The guilty plea means Jackson County will avoid a trial that promised to be lengthy and expensive. Prosecutors had expected the judge to set a trial date at the conclusion of pretrial hearings set for Feb. 24 and 25.

Smith said the potential cost of a death penalty trial was not a consideration in his decision to agree to the plea.

Stringer’s attorney, Joseph Romond of the Georgia Office of the Capital Defender, did not return a phone message left Tuesday.

Hill said he had mixed feelings about the prosecution not continuing to pursue the death penalty, but noted it saved Jackson County taxpayers from a long and costly trial.

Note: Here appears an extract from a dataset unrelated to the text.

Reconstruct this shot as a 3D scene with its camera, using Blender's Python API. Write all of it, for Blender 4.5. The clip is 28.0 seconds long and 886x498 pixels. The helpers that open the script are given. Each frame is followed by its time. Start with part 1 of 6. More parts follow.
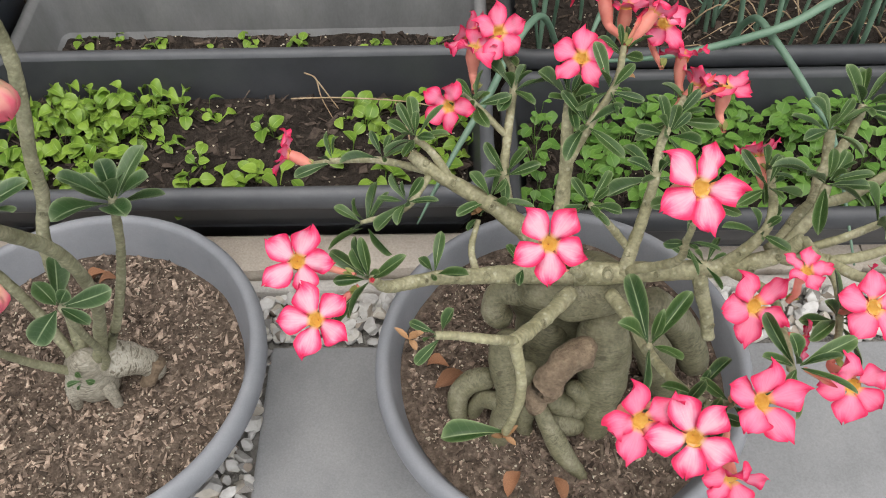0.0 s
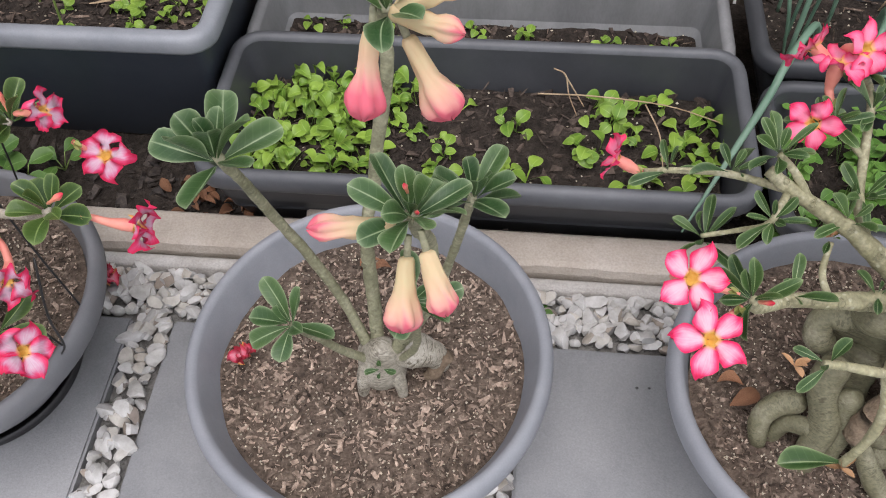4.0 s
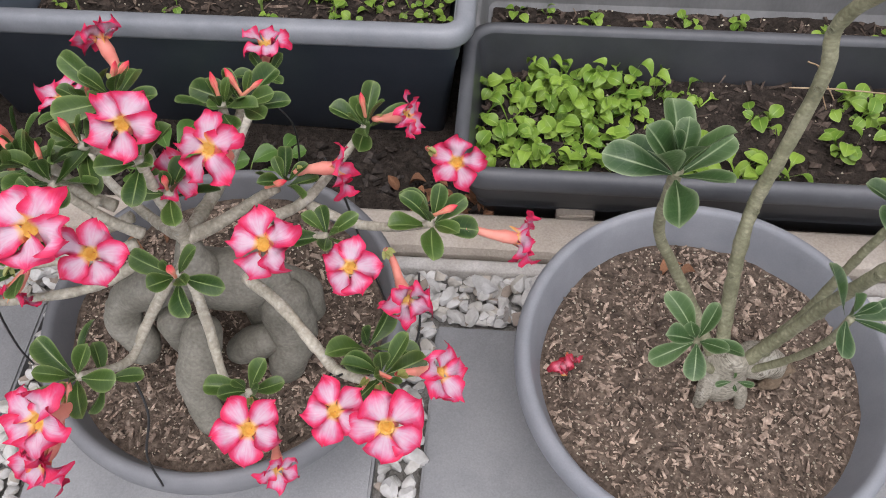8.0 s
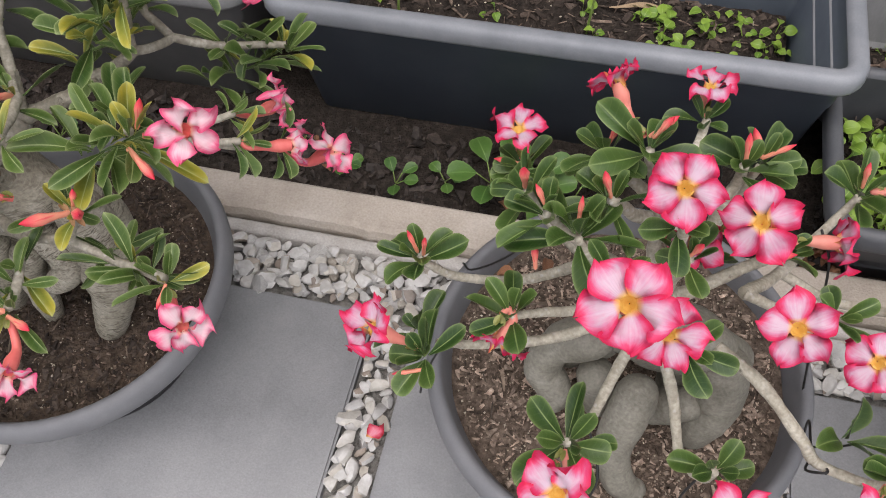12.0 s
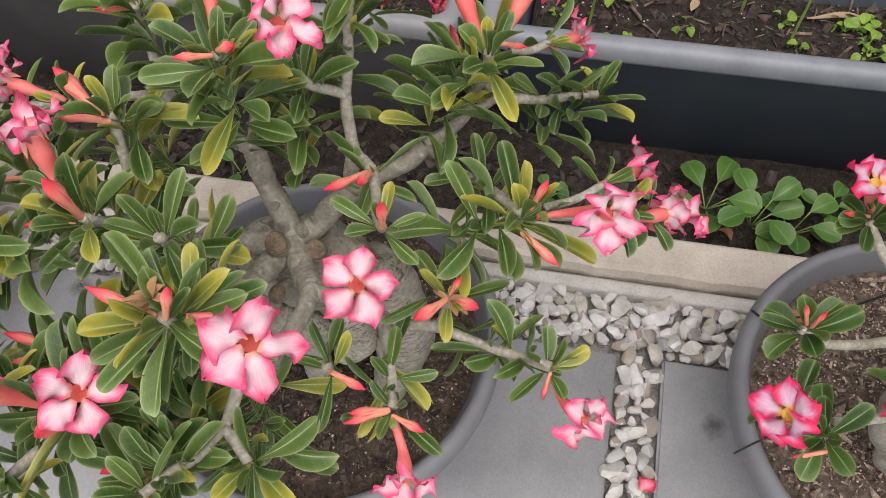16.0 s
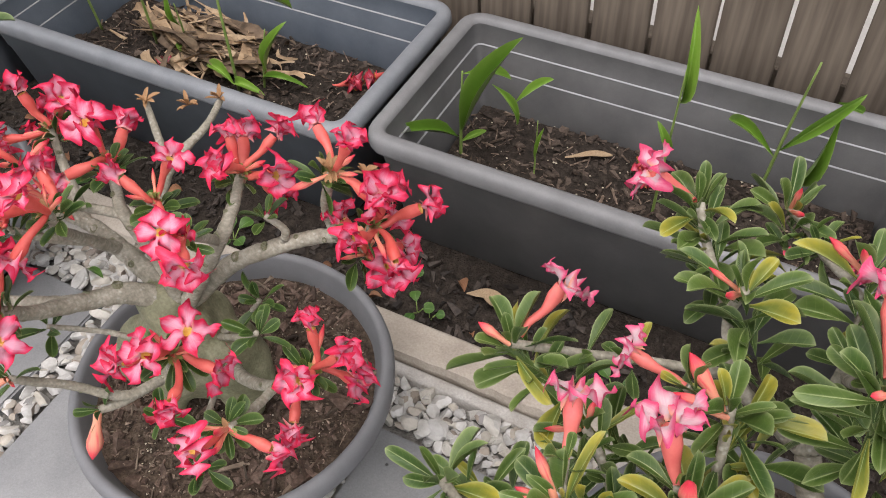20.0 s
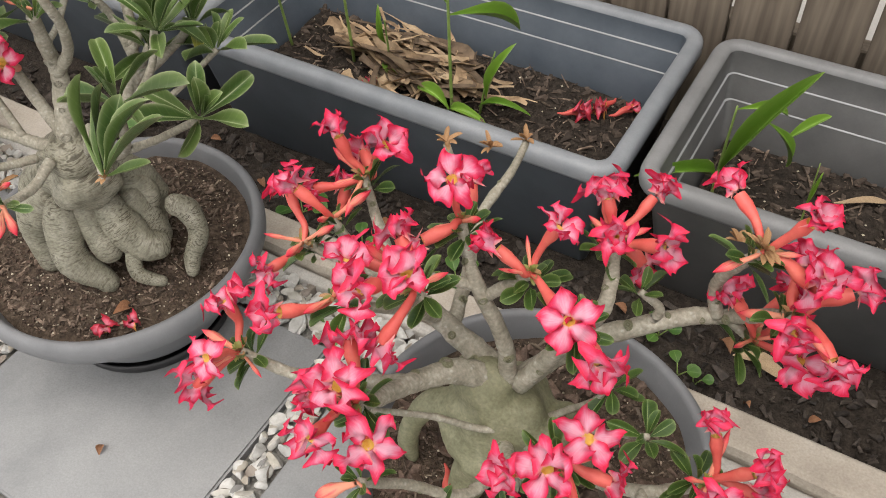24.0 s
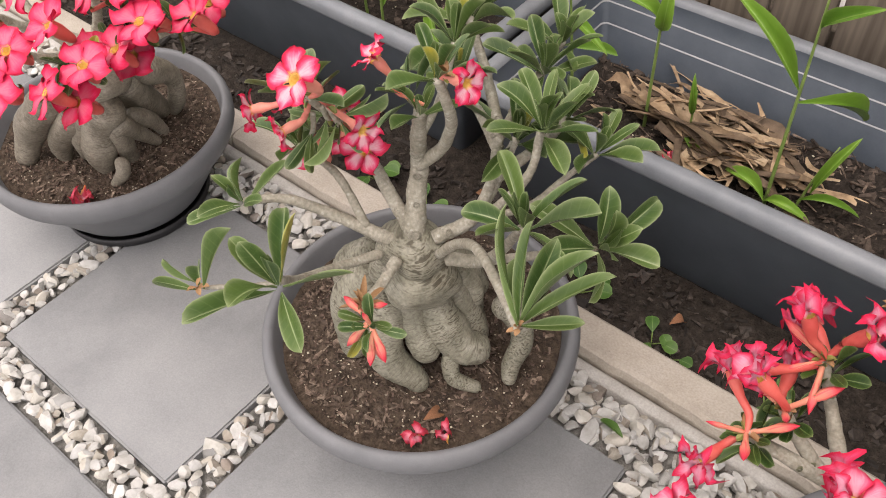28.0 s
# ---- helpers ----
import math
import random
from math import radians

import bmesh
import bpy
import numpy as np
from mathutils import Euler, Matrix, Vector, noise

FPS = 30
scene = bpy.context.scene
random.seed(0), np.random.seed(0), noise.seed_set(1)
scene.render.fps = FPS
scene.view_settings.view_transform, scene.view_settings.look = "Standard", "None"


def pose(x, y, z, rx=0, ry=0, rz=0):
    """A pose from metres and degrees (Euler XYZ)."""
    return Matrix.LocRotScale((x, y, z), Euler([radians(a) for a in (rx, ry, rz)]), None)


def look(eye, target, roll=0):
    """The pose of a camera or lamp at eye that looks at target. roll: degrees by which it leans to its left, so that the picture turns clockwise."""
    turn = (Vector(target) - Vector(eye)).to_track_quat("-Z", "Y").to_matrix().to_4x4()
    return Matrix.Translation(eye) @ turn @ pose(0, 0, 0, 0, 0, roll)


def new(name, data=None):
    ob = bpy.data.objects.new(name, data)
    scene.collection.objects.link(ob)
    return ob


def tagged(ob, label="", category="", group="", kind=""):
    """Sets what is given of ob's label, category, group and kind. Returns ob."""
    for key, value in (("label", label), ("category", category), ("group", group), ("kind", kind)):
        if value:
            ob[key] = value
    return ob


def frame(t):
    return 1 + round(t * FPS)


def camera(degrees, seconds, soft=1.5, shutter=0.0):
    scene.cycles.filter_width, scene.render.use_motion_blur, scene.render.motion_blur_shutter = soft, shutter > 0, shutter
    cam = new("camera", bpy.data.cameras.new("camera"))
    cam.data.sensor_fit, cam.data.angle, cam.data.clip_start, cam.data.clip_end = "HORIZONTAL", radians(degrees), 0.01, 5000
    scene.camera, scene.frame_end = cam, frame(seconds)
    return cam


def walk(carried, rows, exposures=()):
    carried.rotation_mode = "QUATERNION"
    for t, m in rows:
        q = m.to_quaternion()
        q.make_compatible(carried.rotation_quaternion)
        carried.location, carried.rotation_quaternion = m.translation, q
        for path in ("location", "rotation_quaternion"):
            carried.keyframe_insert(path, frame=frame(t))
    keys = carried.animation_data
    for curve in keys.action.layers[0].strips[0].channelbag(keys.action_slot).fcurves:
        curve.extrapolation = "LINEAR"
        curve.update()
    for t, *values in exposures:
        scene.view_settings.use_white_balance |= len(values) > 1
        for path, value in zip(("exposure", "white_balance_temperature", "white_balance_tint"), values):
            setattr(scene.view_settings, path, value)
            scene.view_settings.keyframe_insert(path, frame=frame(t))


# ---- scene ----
cam = camera(54.8, 28.0, 1.0)
PATH = [
    (0, (0.04, -0.005, 1.025), (0.01, 1.175, -0.589), -1.9),
    (0.5, (-0.01, -0.005, 1.026), (-0.049, 1.174, -0.589), -2.1),
    (1, (-0.066, 0.002, 1.026), (-0.125, 1.178, -0.59), -2.5),
    (1.5, (-0.12, 0.005, 1.035), (-0.202, 1.181, -0.581), -2.5),
    (2, (-0.164, 0.001, 1.041), (-0.278, 1.172, -0.576), -2.7),
    (2.5, (-0.219, -0.005, 1.036), (-0.365, 1.161, -0.583), -2.7),
    (4.5, (-0.237, 0.014, 1.035), (-0.41, 1.149, -0.602), -3.6),
    (5, (-0.282, 0.018, 1.032), (-0.454, 1.148, -0.609), -3.6),
    (5.5, (-0.331, 0.02, 1.031), (-0.5, 1.143, -0.615), -3.6),
    (6, (-0.388, 0.02, 1.034), (-0.552, 1.136, -0.617), -3.5),
    (6.5, (-0.444, 0.017, 1.035), (-0.602, 1.126, -0.622), -3.5),
    (7, (-0.496, 0.009, 1.032), (-0.648, 1.115, -0.627), -3.2),
    (7.5, (-0.557, 0.006, 1.033), (-0.699, 1.11, -0.628), -2.9),
    (8, (-0.625, 0.02, 1.035), (-0.76, 1.124, -0.627), -2.6),
    (8.5, (-0.689, 0.029, 1.029), (-0.832, 1.129, -0.636), -2.8),
    (9, (-0.75, 0.029, 1.027), (-0.913, 1.126, -0.637), -3.1),
    (9.5, (-0.819, 0.037, 1.03), (-1.013, 1.123, -0.638), -3.0),
    (10, (-0.856, 0.048, 1.031), (-1.089, 1.125, -0.638), -3.1),
    (10.5, (-0.892, 0.046, 1.036), (-1.16, 1.114, -0.634), -3.3),
    (11, (-0.937, 0.056, 1.043), (-1.222, 1.113, -0.631), -3.2),
    (11.5, (-0.973, 0.058, 1.044), (-1.264, 1.108, -0.633), -3.2),
    (12, (-1.015, 0.056, 1.039), (-1.304, 1.098, -0.643), -3.2),
    (12.5, (-1.057, 0.054, 1.04), (-1.339, 1.092, -0.646), -3.0),
    (14.5, (-1.209, 0.069, 1.042), (-1.454, 1.077, -0.668), -3.9),
    (15, (-1.272, 0.077, 1.04), (-1.513, 1.082, -0.672), -3.8),
    (15.5, (-1.323, 0.099, 1.031), (-1.569, 1.102, -0.682), -4.0),
    (16, (-1.364, 0.086, 1.051), (-1.617, 1.089, -0.661), -4.1),
    (16.5, (-1.397, 0.073, 1.081), (-1.664, 1.076, -0.628), -4.2),
    (17, (-1.43, 0.074, 1.102), (-1.727, 1.087, -0.596), -4.2),
    (17.5, (-1.464, 0.072, 1.12), (-1.808, 1.11, -0.554), -4.2),
    (18, (-1.508, 0.07, 1.138), (-1.917, 1.152, -0.493), -4.2),
    (18.5, (-1.578, 0.09, 1.138), (-2.041, 1.211, -0.452), -3.3),
    (19, (-1.624, 0.091, 1.127), (-2.173, 1.239, -0.416), -3.0),
    (19.5, (-1.676, 0.094, 1.114), (-2.301, 1.243, -0.399), -3.3),
    (20, (-1.728, 0.079, 1.106), (-2.391, 1.227, -0.391), -3.2),
    (20.5, (-1.761, 0.06, 1.101), (-2.44, 1.204, -0.392), -3.2),
    (22.5, (-1.924, 0.024, 1.074), (-2.617, 1.162, -0.417), -3.5),
    (23, (-1.982, 0.036, 1.064), (-2.682, 1.17, -0.427), -3.8),
    (23.5, (-2.041, 0.047, 1.056), (-2.756, 1.173, -0.434), -4.0),
    (24, (-2.096, 0.046, 1.061), (-2.836, 1.156, -0.429), -4.2),
    (24.5, (-2.154, 0.059, 1.062), (-2.926, 1.143, -0.431), -4.4),
    (25, (-2.205, 0.068, 1.064), (-3.013, 1.125, -0.429), -4.6),
    (25.5, (-2.246, 0.066, 1.069), (-3.084, 1.095, -0.428), -4.5),
    (26, (-2.279, 0.073, 1.065), (-3.149, 1.075, -0.431), -4.6),
    (26.5, (-2.331, 0.068, 1.066), (-3.222, 1.051, -0.43), -4.7),
    (27, (-2.379, 0.064, 1.077), (-3.277, 1.034, -0.424), -4.7),
    (27.5, (-2.425, 0.053, 1.086), (-3.326, 1.013, -0.42), -4.7),
    (28, (-2.478, 0.045, 1.089), (-3.379, 1.0, -0.42), -4.9),
]
walk(cam, [(t, look(eye, target, roll)) for t, eye, target, roll in PATH],
     [(0.0, -0.04, 6550, 11), (2.0, 0.03, 6400, 14), (5.5, 0.04, 6250, 17), (10.0, -0.03, 6350, 17), (15.0, 0.03, 6550, 15), (19.0, 0.14, 6550, 16), (23.0, 0.03, 6750, 10), (28.0, 0.10, 6950, 17)])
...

“With as heinous a crime as the killing of two small children and two adults, I always look at it as an eye for an eye,” Hill said.

But Hill added that many people sentenced to death in Georgia spend decades on death row during a lengthy appeals process.

“Just the fact that we know he won’t be out on the street to hurt anybody else is a relief,” Hill said. “And the fact that he admitted his guilt in open court was also a relief to myself and all the officers who worked on that case, as well as the family members that lost their loved ones.”

Efforts Tuesday to reach the family of the murder victims was unsuccessful.

Hill said family members reminded Stringer in court of the severe loss he caused.

“They wanted Mr. Stringer to know that those kids would have been growing up, they would have been in school, and they wanted him to know what he took from everyone’s lives.”